What you should do:
Copy out every line exactly, passing over the pictures.

Data segment:
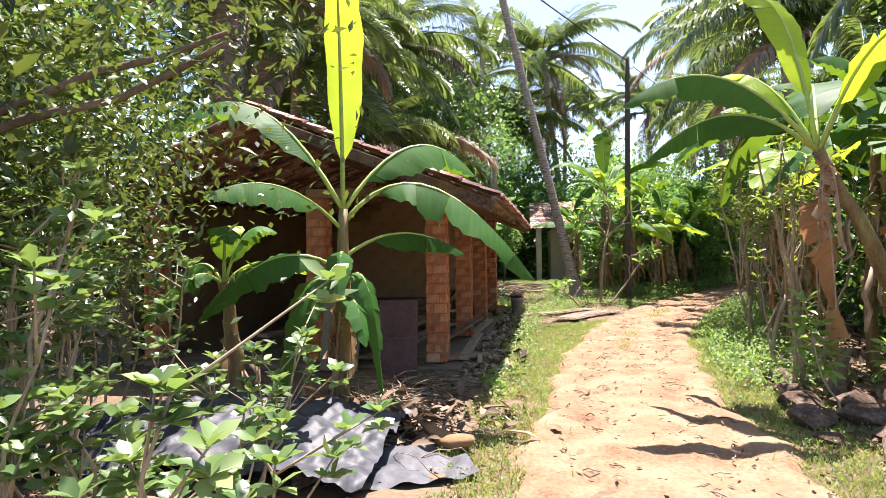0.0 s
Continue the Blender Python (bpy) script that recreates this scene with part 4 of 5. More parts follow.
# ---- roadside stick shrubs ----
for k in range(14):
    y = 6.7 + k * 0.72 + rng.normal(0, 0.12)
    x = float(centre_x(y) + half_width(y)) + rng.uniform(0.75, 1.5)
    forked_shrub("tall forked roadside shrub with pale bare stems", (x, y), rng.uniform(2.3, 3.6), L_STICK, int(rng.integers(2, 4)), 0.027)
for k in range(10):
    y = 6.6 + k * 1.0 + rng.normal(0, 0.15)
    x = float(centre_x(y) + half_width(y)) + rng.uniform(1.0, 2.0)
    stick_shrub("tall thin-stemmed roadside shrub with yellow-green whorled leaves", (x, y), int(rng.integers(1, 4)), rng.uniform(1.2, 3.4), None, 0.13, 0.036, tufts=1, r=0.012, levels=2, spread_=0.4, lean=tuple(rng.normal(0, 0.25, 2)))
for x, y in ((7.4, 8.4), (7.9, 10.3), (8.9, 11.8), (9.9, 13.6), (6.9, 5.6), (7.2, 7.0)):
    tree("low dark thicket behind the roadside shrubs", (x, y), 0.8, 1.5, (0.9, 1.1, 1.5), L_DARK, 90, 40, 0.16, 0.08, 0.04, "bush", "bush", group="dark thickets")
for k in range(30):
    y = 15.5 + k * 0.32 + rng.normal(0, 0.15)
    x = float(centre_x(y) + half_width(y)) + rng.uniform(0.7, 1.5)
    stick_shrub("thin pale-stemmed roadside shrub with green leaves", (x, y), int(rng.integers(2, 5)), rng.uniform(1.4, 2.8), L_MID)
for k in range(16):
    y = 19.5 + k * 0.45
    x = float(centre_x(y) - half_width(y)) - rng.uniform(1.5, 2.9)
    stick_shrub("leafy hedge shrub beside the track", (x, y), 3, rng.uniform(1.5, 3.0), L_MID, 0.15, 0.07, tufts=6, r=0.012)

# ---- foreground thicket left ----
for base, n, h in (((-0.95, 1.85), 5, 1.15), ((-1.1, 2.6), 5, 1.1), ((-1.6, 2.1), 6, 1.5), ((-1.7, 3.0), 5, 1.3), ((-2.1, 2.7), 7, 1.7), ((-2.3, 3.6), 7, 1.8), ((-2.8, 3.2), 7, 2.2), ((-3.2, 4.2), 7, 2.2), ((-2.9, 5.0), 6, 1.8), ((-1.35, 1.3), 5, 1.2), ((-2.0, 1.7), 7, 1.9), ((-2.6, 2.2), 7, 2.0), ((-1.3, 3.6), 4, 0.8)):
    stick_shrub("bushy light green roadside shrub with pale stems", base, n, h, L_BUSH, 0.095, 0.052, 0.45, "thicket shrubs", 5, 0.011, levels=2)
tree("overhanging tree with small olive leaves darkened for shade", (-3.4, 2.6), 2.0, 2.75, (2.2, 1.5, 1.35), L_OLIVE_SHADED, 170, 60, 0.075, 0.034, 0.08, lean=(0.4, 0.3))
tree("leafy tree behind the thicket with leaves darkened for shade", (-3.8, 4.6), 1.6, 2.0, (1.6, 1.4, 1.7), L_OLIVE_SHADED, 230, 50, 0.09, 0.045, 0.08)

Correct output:
0.0 s
Continue the Blender Python (bpy) script that recreates this scene with part 4 of 5. More parts follow.
# ---- roadside stick shrubs ----
for k in range(14):
    y = 6.7 + k * 0.72 + rng.normal(0, 0.12)
    x = float(centre_x(y) + half_width(y)) + rng.uniform(0.75, 1.5)
    forked_shrub("tall forked roadside shrub with pale bare stems", (x, y), rng.uniform(2.3, 3.6), L_STICK, int(rng.integers(2, 4)), 0.027)
for k in range(10):
    y = 6.6 + k * 1.0 + rng.normal(0, 0.15)
    x = float(centre_x(y) + half_width(y)) + rng.uniform(1.0, 2.0)
    stick_shrub("tall thin-stemmed roadside shrub with yellow-green whorled leaves", (x, y), int(rng.integers(1, 4)), rng.uniform(1.2, 3.4), None, 0.13, 0.036, tufts=1, r=0.012, levels=2, spread_=0.4, lean=tuple(rng.normal(0, 0.25, 2)))
for x, y in ((7.4, 8.4), (7.9, 10.3), (8.9, 11.8), (9.9, 13.6), (6.9, 5.6), (7.2, 7.0)):
    tree("low dark thicket behind the roadside shrubs", (x, y), 0.8, 1.5, (0.9, 1.1, 1.5), L_DARK, 90, 40, 0.16, 0.08, 0.04, "bush", "bush", group="dark thickets")
for k in range(30):
    y = 15.5 + k * 0.32 + rng.normal(0, 0.15)
    x = float(centre_x(y) + half_width(y)) + rng.uniform(0.7, 1.5)
    stick_shrub("thin pale-stemmed roadside shrub with green leaves", (x, y), int(rng.integers(2, 5)), rng.uniform(1.4, 2.8), L_MID)
for k in range(16):
    y = 19.5 + k * 0.45
    x = float(centre_x(y) - half_width(y)) - rng.uniform(1.5, 2.9)
    stick_shrub("leafy hedge shrub beside the track", (x, y), 3, rng.uniform(1.5, 3.0), L_MID, 0.15, 0.07, tufts=6, r=0.012)

# ---- foreground thicket left ----
for base, n, h in (((-0.95, 1.85), 5, 1.15), ((-1.1, 2.6), 5, 1.1), ((-1.6, 2.1), 6, 1.5), ((-1.7, 3.0), 5, 1.3), ((-2.1, 2.7), 7, 1.7), ((-2.3, 3.6), 7, 1.8), ((-2.8, 3.2), 7, 2.2), ((-3.2, 4.2), 7, 2.2), ((-2.9, 5.0), 6, 1.8), ((-1.35, 1.3), 5, 1.2), ((-2.0, 1.7), 7, 1.9), ((-2.6, 2.2), 7, 2.0), ((-1.3, 3.6), 4, 0.8)):
    stick_shrub("bushy light green roadside shrub with pale stems", base, n, h, L_BUSH, 0.095, 0.052, 0.45, "thicket shrubs", 5, 0.011, levels=2)
tree("overhanging tree with small olive leaves darkened for shade", (-3.4, 2.6), 2.0, 2.75, (2.2, 1.5, 1.35), L_OLIVE_SHADED, 170, 60, 0.075, 0.034, 0.08, lean=(0.4, 0.3))
tree("leafy tree behind the thicket with leaves darkened for shade", (-3.8, 4.6), 1.6, 2.0, (1.6, 1.4, 1.7), L_OLIVE_SHADED, 230, 50, 0.09, 0.045, 0.08)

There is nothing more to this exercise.